• [WRITTEN REQUEST]
Search the records below for the word "soft". Pull out each line that has it.
*-*-*
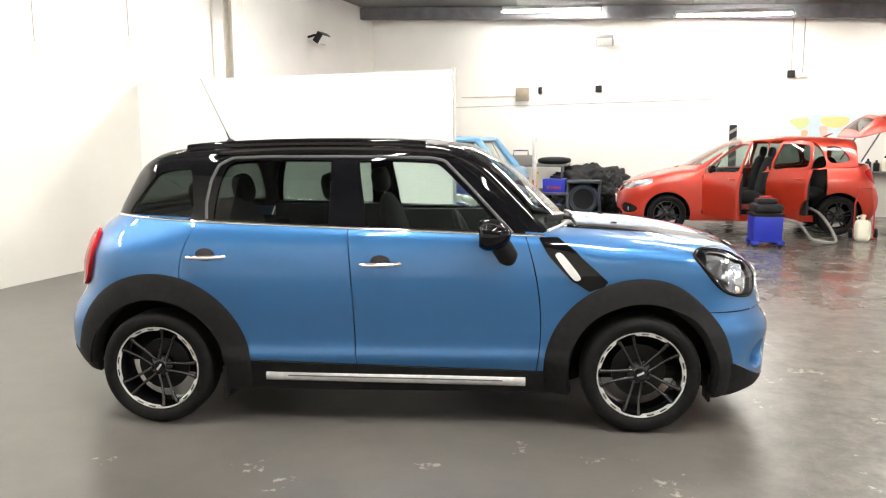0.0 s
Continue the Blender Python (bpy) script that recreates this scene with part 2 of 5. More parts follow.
def tube_mesh(points, radius, sides=8, closed=False, name="tube", squash=1.0, up=None):
    """A rod swept along points; squash flattens it along the up axis."""
    P = np.asarray(points, float)
    n = len(P)
    T = np.roll(P, -1, 0) - np.roll(P, 1, 0) if closed else np.gradient(P, axis=0)
    T /= np.linalg.norm(T, axis=1)[:, None] + 1e-12
    ref = np.array(up if up is not None else (0, 0, 1.0))
    N = np.cross(T, ref)
    bad = np.linalg.norm(N, axis=1) < 1e-3
    N[bad] = np.cross(T[bad], (1.0, 0, 0))
    N /= np.linalg.norm(N, axis=1)[:, None]
    B = np.cross(N, T)
    rad = np.broadcast_to(np.asarray(radius, float), (n,))
    V, F = [], []
    for i in range(n):
        for s in range(sides):
            a = 2 * math.pi * s / sides
            V.append(P[i] + rad[i] * (math.cos(a) * N[i] + squash * math.sin(a) * B[i]))
    for i in range(n if closed else n - 1):
        for s in range(sides):
            a, b2 = i * sides + s, i * sides + (s + 1) % sides
            c2, d = ((i + 1) % n) * sides + (s + 1) % sides, ((i + 1) % n) * sides + s
            F.append((a, d, c2, b2))
    if not closed:
        F.append(tuple(range(sides)))
        F.append(tuple(reversed(range((n - 1) * sides, n * sides))))
    me = bpy.data.meshes.new(name)
    me.from_pydata([tuple(v) for v in V], [], F)
    bm = bmesh.new()
    bm.from_mesh(me)
    bmesh.ops.recalc_face_normals(bm, faces=bm.faces)
    bm.to_mesh(me)
    bm.free()
    return smooth(me, 50)


def lathe(profile, name, steps=48, axis="Y"):
    """Turns (radius, along) pairs round an axis."""
    V, F = [], []
    m = len(profile)
    for i in range(steps):
        a = 2 * math.pi * i / steps
        for r, h in profile:
            V.append((r * math.cos(a), h, r * math.sin(a)) if axis == "Y" else (r * math.cos(a), r * math.sin(a), h))
    for i in range(steps):
        for j in range(m - 1):
            F.append((i * m + j, i * m + j + 1, ((i + 1) % steps) * m + j + 1, ((i + 1) % steps) * m + j))
    me = bpy.data.meshes.new(name)
    me.from_pydata(V, [], F)
    bm = bmesh.new()
    bm.from_mesh(me)
    bmesh.ops.remove_doubles(bm, verts=bm.verts, dist=1e-5)
    bmesh.ops.recalc_face_normals(bm, faces=bm.faces)
    bm.to_mesh(me)
    bm.free()
    return smooth(me, 35)


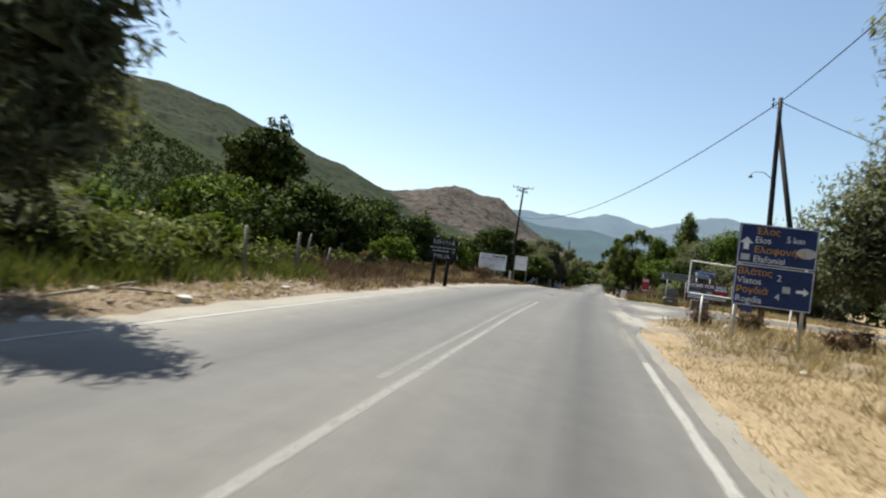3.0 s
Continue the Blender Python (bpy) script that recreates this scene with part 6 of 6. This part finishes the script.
def fallen_log(x0, y0, x1, y1, r, label, wood=STICK):
    a, b = Vector((*at(x0, y0), hgt(x0, y0) + r * 0.7)), Vector((*at(x1, y1), hgt(x1, y1) + r * 1.4))
    n = a.lerp(b, 0.5) + Vector((0.12, 0, 0.03))
    return tagged(part("fallen_log", tubed([a, a.lerp(b, 0.25), n, b], [r, r * 0.9, r * 0.8, r * 0.5], 7), wood), label, "log")


fallen_log(-7.75, 90.2, -8.5, 97.5, 0.06, "long bleached fallen branch on the verge")
fallen_log(-7.6, 82.5, -8.2, 85.5, 0.035, "bleached stick lying on the verge")
fallen_log(-8.3, 54.5, -9.0, 57.5, 0.03, "bleached stick lying on the verge")
fallen_log(-8.8, 55.4, -8.0, 56.6, 0.03, "bleached stick lying on the verge")
fallen_log(3.2, 50.0, 3.9, 51.0, 0.03, "bleached stick lying on the verge")
for x0, y0, x1, y1, r in ((2.3, 17.2, 3.4, 16.9, 0.07), (2.6, 17.6, 4.0, 17.3, 0.06), (2.9, 16.8, 3.9, 18.0, 0.05), (3.2, 17.0, 4.3, 17.9, 0.09)):
    fallen_log(x0, y0, x1, y1, r, "dark cut branch lying in the dry grass", BARK)
stake = empty("stake", 1.75, 19.7, hgt(1.75, 19.7), 0, "short dark wooden stake leaning in the verge", "stake")
part("stick", tubed([(0, 0, -0.15), (0.03, 0, 0.3), (0.07, 0.02, 0.62)], [0.025, 0.022, 0.018], 6), BARK, stake, "", True)
hoop = empty("bent_branch", -10.0, 72.5, hgt(-10.0, 72.5), 0, "pale bent dead branch standing in the brush", "branch")
part("branch", tubed([(0, 0, -0.1), (0.08, 0, 0.3), (0.05, 0, 0.6), (-0.15, 0, 0.72)], [0.035, 0.03, 0.025, 0.012], 6), STICK, hoop, "", True)
hoop = empty("bent_branch", 3.3, 88.9, hgt(3.3, 88.9), 0, "pale dry palm branch lying by the sign", "branch")
part("branch", tubed([(-0.2, 0, 0.0), (-0.12, 0, 0.25), (-0.2, 0, 0.45)], [0.02, 0.02, 0.01], 6), STICK, hoop, "", True)
part("branch", tubed([(-0.2, 0, 0.1), (0.2, 0, 0.22), (0.5, 0, 0.2)], [0.02, 0.02, 0.01], 6), STICK, hoop, "", True)


def stone(x, y, r, seed, label="pale limestone lying in the dry grass"):
    bm = bmesh.new()
    bmesh.ops.create_icosphere(bm, subdivisions=2, radius=r)
    rr = random.Random(seed)
    o = [rr.uniform(0, 6) for _ in range(3)]
    for v in bm.verts:
        k = 1 + 0.25 * math.sin(v.co.x / r * 2 + o[0]) * math.cos(v.co.y / r * 2.4 + o[1]) + 0.12 * math.sin(v.co.z / r * 5 + o[2])
        v.co = Vector((v.co.x * k * 1.3, v.co.y * k, v.co.z * k * 0.65))
    ob = part("stone", bm, ROCK)
    ob.matrix_world = pose(*at(x, y), hgt(x, y) + r * 0.25, 0, 0, rr.uniform(0, 360))
    return tagged(ob, label, "stone", "stones")


for i, (x, y, r) in enumerate([(1.75, 21.6, 0.12), (2.4, 21.0, 0.14), (2.1, 24.4, 0.1), (3.6, 15.2, 0.12), (2.6, 16.8, 0.09), (1.5, 14.1, 0.06), (1.9, 17.2, 0.07), (2.3, 18.6, 0.08), (4.6, 50.2, 0.1), (5.2, 52.0, 0.09), (3.0, 68.2, 0.16), (3.4, 69.0, 0.1), (-7.3, 53.5, 0.1), (-7.6, 56.4, 0.12), (-8.5, 55.5, 0.09), (-7.0, 50.2, 0.08), (-7.9, 60.1, 0.11), (1.7, 50.0, 0.06), (2.4, 55.0, 0.07), (2.0, 58.6, 0.06), (-9.0, 121.2, 0.18), (-10.2, 120.3, 0.12), (2.6, 106.0, 0.12), (2.9, 108.5, 0.15), (3.3, 113.6, 0.18), (3.9, 112.6, 0.2), (1.4, 12.4, 0.05)]):
    stone(x, y, r, 900 + i)


def plastic_bag(x, y, r, seed):
    bm = bmesh.new()
    bmesh.ops.create_icosphere(bm, subdivisions=3, radius=r)
    for v in bm.verts:
        n = noise.noise(v.co * 9 + Vector((seed, 0, 0)))
        v.co = v.co * (1 + 0.35 * n)
        v.co.z = max(v.co.z * 0.7, -r * 0.3)
    ob = part("plastic_bag", bm, BAG)
    ob.matrix_world = pose(*at(x, y), hgt(x, y) + r * 0.3, 0, 0, 30 * seed)
    tagged(ob, "crumpled white plastic bag on the sand", "plastic bag")


plastic_bag(-12.95, 120.8, 0.22, 1.0)
plastic_bag(-12.6, 121.0, 0.16, 2.0)

# ================= tavern forecourt, right of the road =================
gy = lambda y: hgt(2.8, y)
wall = empty("stone_wall", 2.75, 119.6, gy(119.6), 0, "low dry wall of brown field stones", "wall")
rw = random.Random(21)
part("core", boxed(-0.12, -1.0, -0.1, 0.14, 1.2, 0.36), STONE, wall, "mortar core")
stone_meshes = []
for k in range(6):
    bm = bmesh.new()
    bmesh.ops.create_icosphere(bm, subdivisions=1, radius=0.5)
    for v in bm.verts:
        v.co *= 1 + rw.uniform(-0.16, 0.16)
    me = bpy.data.meshes.new("stone")
    bm.to_mesh(me)
    bm.free()
    me.materials.append(STONE)
    stone_meshes.append(me)
for row in range(4):
    for k in range(13):
        for side in (-1, 1):
            o = new("stone", rw.choice(stone_meshes))
            o.parent = wall
            o.matrix_local = Matrix.Translation((side * 0.13, -1.0 + k * 0.175 + (row % 2) * 0.08, 0.04 + row * 0.105)) @ Euler((rw.uniform(0, 6), rw.uniform(0, 6), 0)).to_matrix().to_4x4() @ Matrix.Diagonal((0.17, 0.2, 0.15, 1))
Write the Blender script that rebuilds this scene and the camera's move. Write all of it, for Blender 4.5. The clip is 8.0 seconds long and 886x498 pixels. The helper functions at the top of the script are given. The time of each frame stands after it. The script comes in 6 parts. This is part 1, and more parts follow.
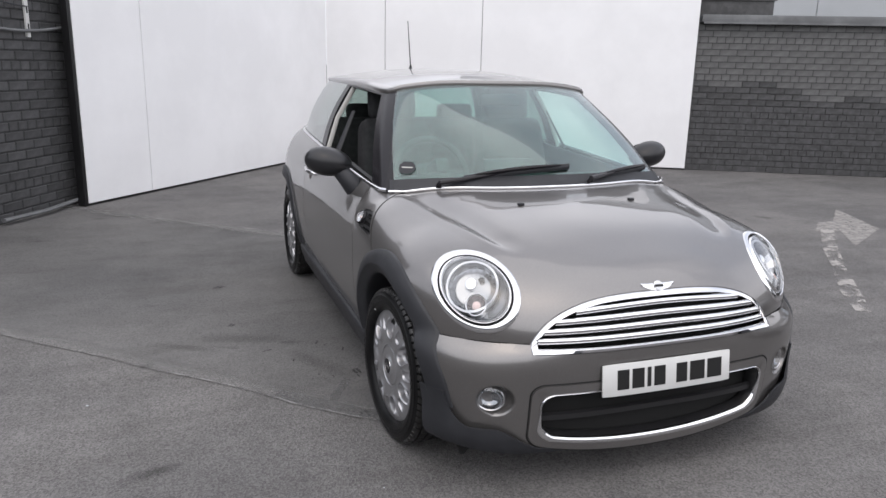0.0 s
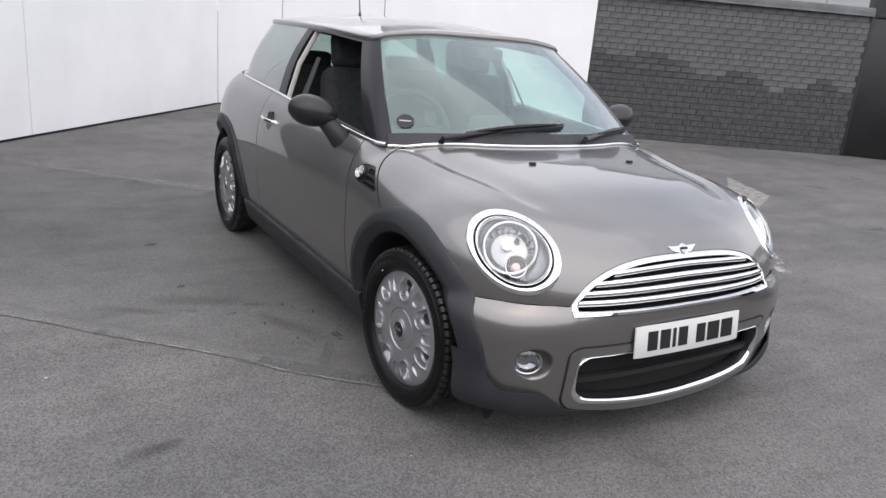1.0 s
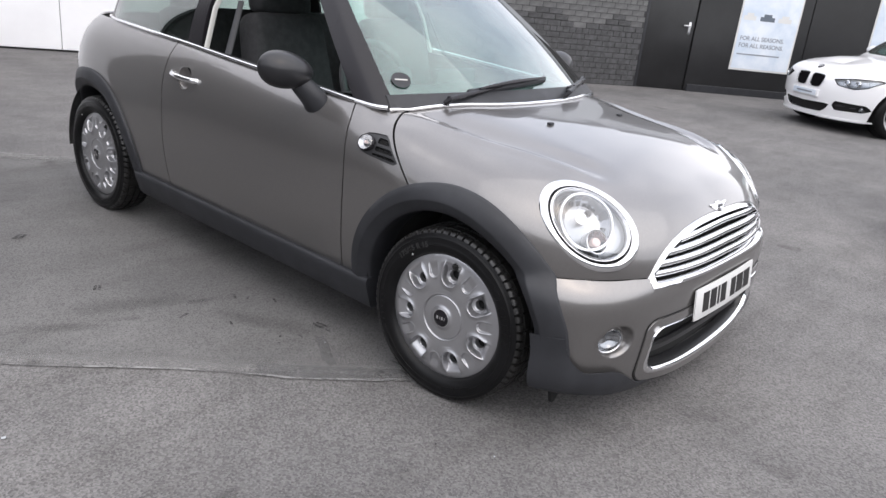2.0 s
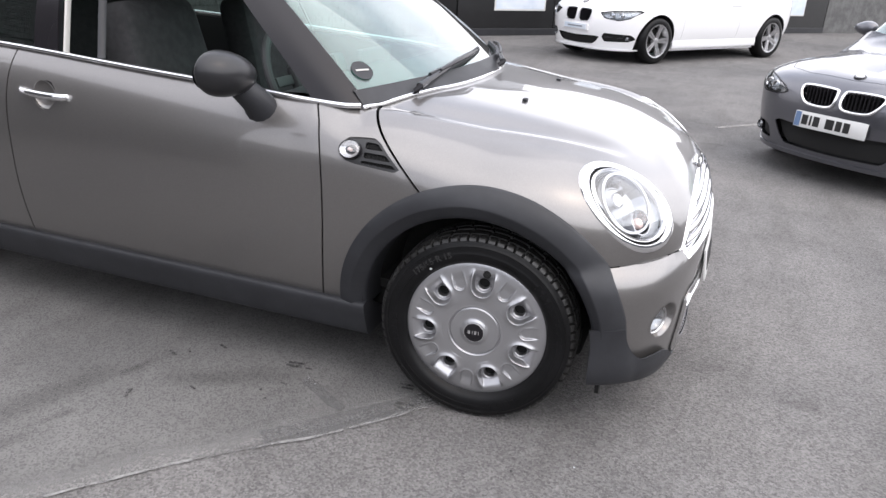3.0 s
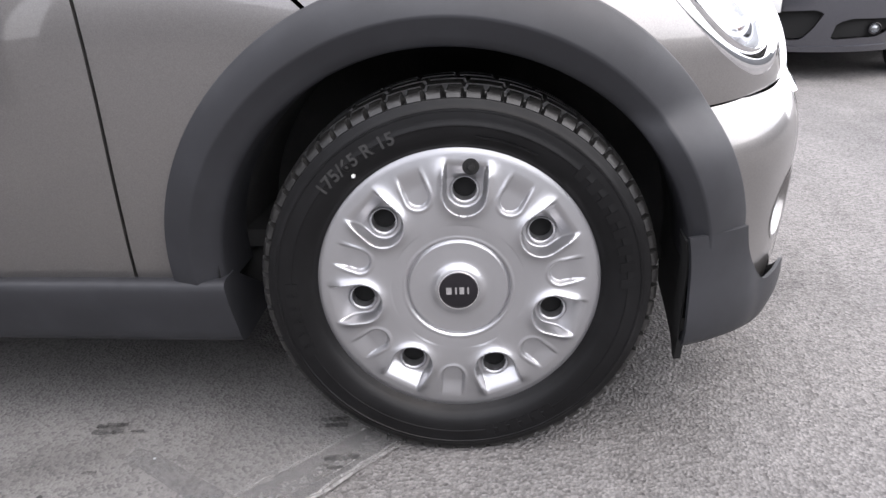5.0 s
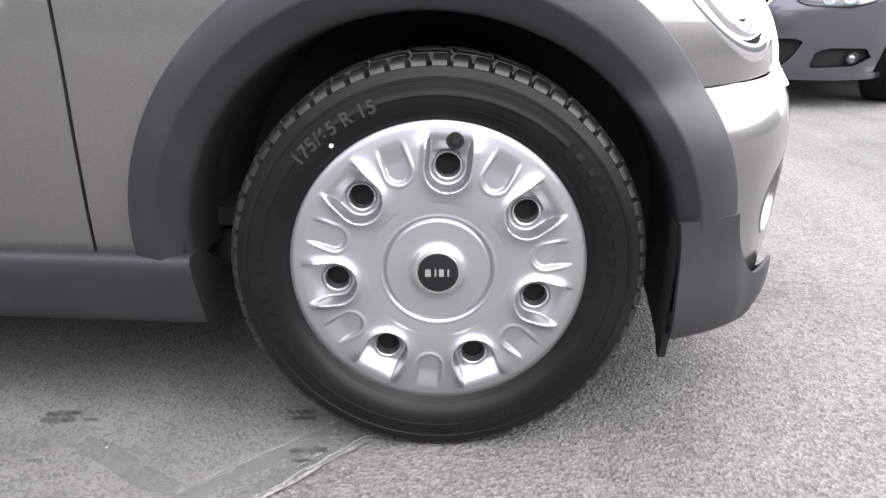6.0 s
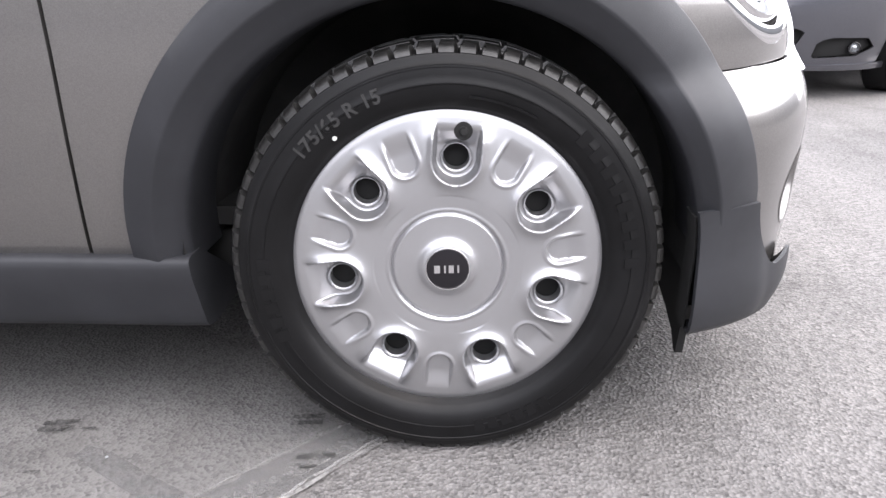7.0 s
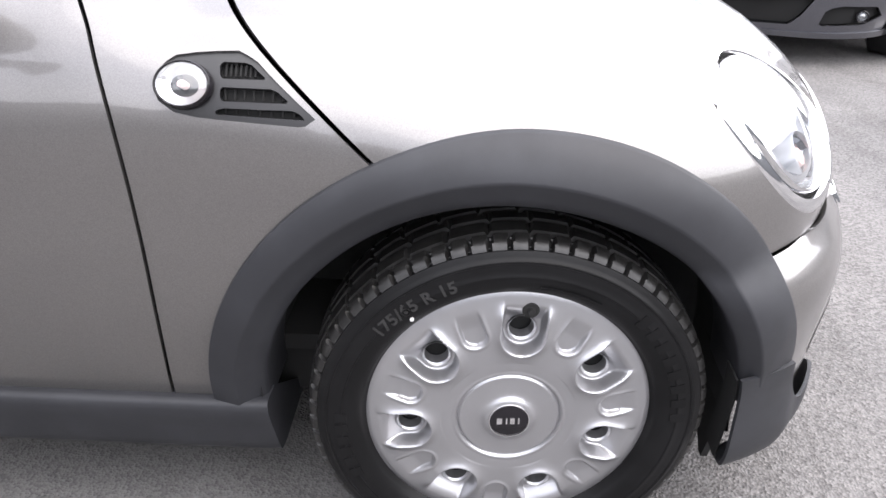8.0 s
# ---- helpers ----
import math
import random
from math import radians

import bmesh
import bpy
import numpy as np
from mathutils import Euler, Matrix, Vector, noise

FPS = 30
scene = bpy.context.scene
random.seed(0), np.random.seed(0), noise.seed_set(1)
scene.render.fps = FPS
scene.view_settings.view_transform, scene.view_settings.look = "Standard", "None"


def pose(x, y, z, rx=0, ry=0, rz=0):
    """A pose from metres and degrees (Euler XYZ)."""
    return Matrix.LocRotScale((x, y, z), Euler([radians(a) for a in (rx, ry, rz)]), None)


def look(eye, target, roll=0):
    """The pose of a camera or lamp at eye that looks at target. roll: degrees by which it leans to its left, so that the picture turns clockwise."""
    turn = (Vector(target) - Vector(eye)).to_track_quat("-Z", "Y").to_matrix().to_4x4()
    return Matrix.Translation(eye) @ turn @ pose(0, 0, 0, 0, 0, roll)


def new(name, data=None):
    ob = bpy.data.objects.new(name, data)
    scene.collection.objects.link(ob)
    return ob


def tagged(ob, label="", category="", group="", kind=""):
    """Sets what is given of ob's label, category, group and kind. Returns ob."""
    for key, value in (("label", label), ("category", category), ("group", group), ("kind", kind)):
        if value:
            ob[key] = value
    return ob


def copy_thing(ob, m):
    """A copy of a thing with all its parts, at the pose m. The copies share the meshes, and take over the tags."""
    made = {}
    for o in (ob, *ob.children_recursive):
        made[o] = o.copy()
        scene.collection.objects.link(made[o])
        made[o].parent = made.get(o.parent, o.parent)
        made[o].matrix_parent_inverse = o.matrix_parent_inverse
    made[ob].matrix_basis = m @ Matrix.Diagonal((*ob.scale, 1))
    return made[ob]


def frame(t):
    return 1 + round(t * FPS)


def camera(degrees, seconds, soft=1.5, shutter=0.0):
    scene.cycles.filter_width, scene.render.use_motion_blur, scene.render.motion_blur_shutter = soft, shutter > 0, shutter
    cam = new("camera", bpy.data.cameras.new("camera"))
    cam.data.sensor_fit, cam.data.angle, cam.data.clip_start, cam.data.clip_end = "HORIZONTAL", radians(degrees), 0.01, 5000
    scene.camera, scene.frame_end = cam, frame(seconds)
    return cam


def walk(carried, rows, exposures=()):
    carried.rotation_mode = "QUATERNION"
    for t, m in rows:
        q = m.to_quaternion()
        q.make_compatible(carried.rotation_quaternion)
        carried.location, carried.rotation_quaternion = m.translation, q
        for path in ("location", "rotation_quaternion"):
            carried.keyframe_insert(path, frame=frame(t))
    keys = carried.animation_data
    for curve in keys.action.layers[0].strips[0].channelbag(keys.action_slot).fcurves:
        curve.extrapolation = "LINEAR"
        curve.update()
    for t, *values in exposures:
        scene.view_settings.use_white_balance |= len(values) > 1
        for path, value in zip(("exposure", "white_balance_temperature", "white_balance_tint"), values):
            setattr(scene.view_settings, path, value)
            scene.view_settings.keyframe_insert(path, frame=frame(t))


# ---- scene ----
cam = camera(62.0, 8.0)
PATH = [
    (0, (-1.548, -2.562, 1.429), (-0.874, -0.742, 0.945), 1.3),
    (0.5, (-1.721, -2.467, 1.387), (-0.961, -0.681, 0.906), 2.6),
    (1, (-2.022, -2.217, 1.37), (-1.017, -0.585, 0.799), 5.1),
    (1.2, (-2.124, -2.057, 1.329), (-1.036, -0.489, 0.731), 5.4),
    (2.3, (-2.641, -1.128, 1.345), (-1.077, -0.087, 0.659), 5.1),
    (2.5, (-2.667, -0.934, 1.302), (-1.045, 0.009, 0.609), 3.6),
    (2.7, (-2.674, -0.753, 1.339), (-1.005, 0.072, 0.607), 2.4),
    (3, (-2.688, -0.565, 1.345), (-0.942, 0.065, 0.599), 2.9),
    (3.1, (-2.675, -0.487, 1.333), (-0.905, 0.067, 0.585), 3.0),
    (3.5, (-2.625, -0.219, 1.33), (-0.801, 0.032, 0.548), 0.7),
    (3.7, (-2.537, -0.161, 1.317), (-0.729, -0.027, 0.473), 0.4),
    (4, (-2.306, -0.123, 1.241), (-0.516, -0.038, 0.355), -0.7),
    (4.1, (-2.196, -0.115, 1.227), (-0.415, -0.01, 0.324), -0.8),
    (4.5, (-1.924, -0.107, 1.068), (-0.161, 0.025, 0.133), -1.5),
    (5, (-1.814, -0.106, 0.772), (0.025, 0.126, 0.02), -2.9),
    (5.2, (-1.803, -0.103, 0.721), (0.049, 0.105, -0.006), -0.2),
    (6.5, (-1.782, -0.088, 0.683), (0.094, 0.069, 0.006), -0.9),
    (7, (-1.755, -0.078, 0.67), (0.116, 0.088, -0.016), -1.4),
    (7.5, (-1.698, -0.066, 0.707), (0.161, 0.098, -0.013), -1.8),
    (8, (-1.673, 0.048, 1.049), (0.085, 0.152, 0.099), -0.0),
]
walk(cam, [(t, look(eye, target, roll)) for t, eye, target, roll in PATH],
     exposures=[(0.0, 0.76, 6500, 10), (1.2, 0.96, 6500, 10), (2.3, 1.32, 6510, 10), (3.5, 1.54, 6550, 11), (4.5, 1.81, 6570, 11.5), (5.2, 2.18, 6580, 12), (6.5, 2.45, 6580, 12), (7.5, 2.36, 6580, 12), (8.0, 2.22, 6560, 11.5)])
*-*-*
• [WRITTEN SOLUTION]
def camera(degrees, seconds, soft=1.5, shutter=0.0):
    scene.cycles.filter_width, scene.render.use_motion_blur, scene.render.motion_blur_shutter = soft, shutter > 0, shutter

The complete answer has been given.